> [EXERCISE TASK]
Transcribe every entry word for word, leaving out all images.

## START EXERCISE MATERIALS

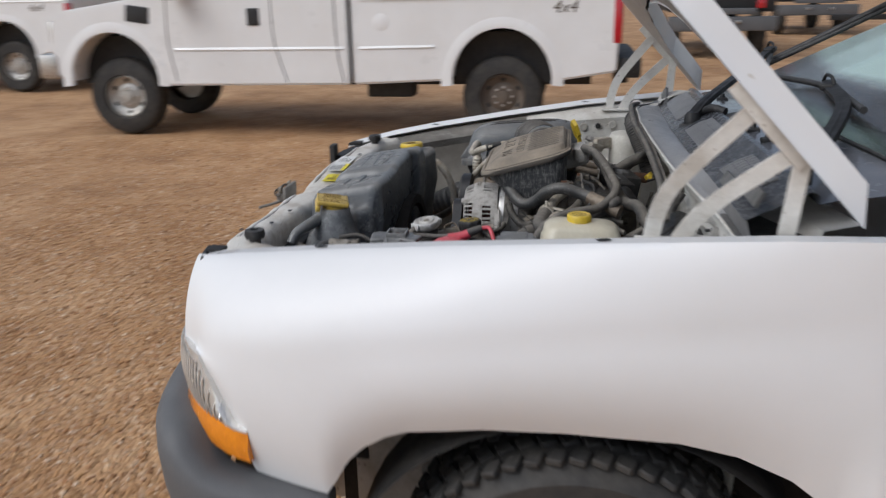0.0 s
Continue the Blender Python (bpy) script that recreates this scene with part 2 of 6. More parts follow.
M_IRON = material("greasy_dark_iron", (0.036, 0.034, 0.032), 0.5, 0.2, second=(0.125, 0.108, 0.085), amount=0.8, scale=30, fine=420, bump=0.4, dust=(0.20, 0.175, 0.14), dusting=0.55, scuff=0.6, scuffs=(0.30, 0.27, 0.22), specks=0.8, speck=(0.02, 0.018, 0.016), speck_scale=90)
M_NECK = material("grimy_tan_cast_neck", (0.105, 0.092, 0.076), 0.6, 0.15, second=(0.19, 0.155, 0.115), amount=0.8, scale=26, fine=260, bump=0.6, dust=(0.30, 0.26, 0.20), dusting=0.5, scuff=0.7, scuffs=(0.05, 0.042, 0.034), specks=0.8, speck=(0.03, 0.025, 0.02), speck_scale=120)
M_LINE = material("dusty_white_metal_line", (0.58, 0.55, 0.48), 0.55, 0.25, second=(0.34, 0.27, 0.19), amount=0.8, scale=35, fine=220, bump=0.2, dust=(0.52, 0.45, 0.35), dusting=0.5, scuff=0.6, scuffs=(0.25, 0.19, 0.13), specks=0.6, speck=(0.15, 0.10, 0.06), speck_scale=140)
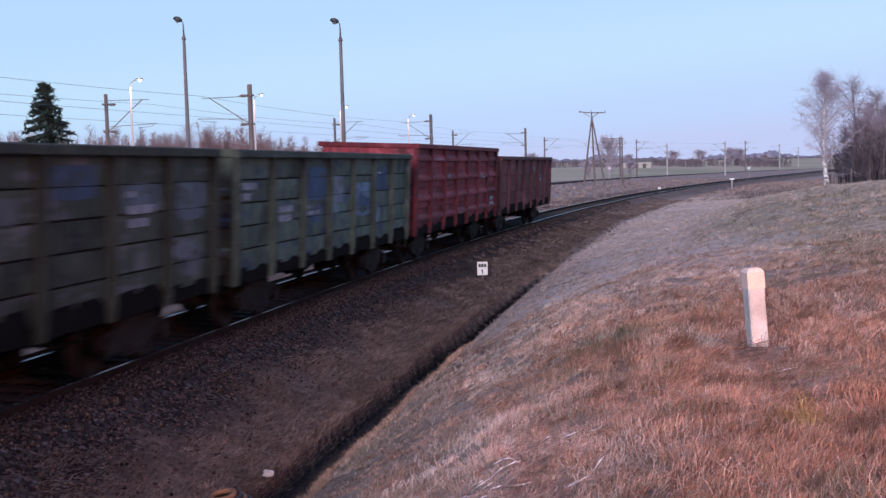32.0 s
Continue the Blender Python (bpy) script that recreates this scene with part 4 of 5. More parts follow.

## END EXERCISE MATERIALS

> [SOLUTION TO THIS PROBLEM]
0.0 s
Continue the Blender Python (bpy) script that recreates this scene with part 2 of 6. More parts follow.
M_IRON = material("greasy_dark_iron", (0.036, 0.034, 0.032), 0.5, 0.2, second=(0.125, 0.108, 0.085), amount=0.8, scale=30, fine=420, bump=0.4, dust=(0.20, 0.175, 0.14), dusting=0.55, scuff=0.6, scuffs=(0.30, 0.27, 0.22), specks=0.8, speck=(0.02, 0.018, 0.016), speck_scale=90)
M_NECK = material("grimy_tan_cast_neck", (0.105, 0.092, 0.076), 0.6, 0.15, second=(0.19, 0.155, 0.115), amount=0.8, scale=26, fine=260, bump=0.6, dust=(0.30, 0.26, 0.20), dusting=0.5, scuff=0.7, scuffs=(0.05, 0.042, 0.034), specks=0.8, speck=(0.03, 0.025, 0.02), speck_scale=120)
M_LINE = material("dusty_white_metal_line", (0.58, 0.55, 0.48), 0.55, 0.25, second=(0.34, 0.27, 0.19), amount=0.8, scale=35, fine=220, bump=0.2, dust=(0.52, 0.45, 0.35), dusting=0.5, scuff=0.6, scuffs=(0.25, 0.19, 0.13), specks=0.6, speck=(0.15, 0.10, 0.06), speck_scale=140)
32.0 s
Continue the Blender Python (bpy) script that recreates this scene with part 4 of 5. More parts follow.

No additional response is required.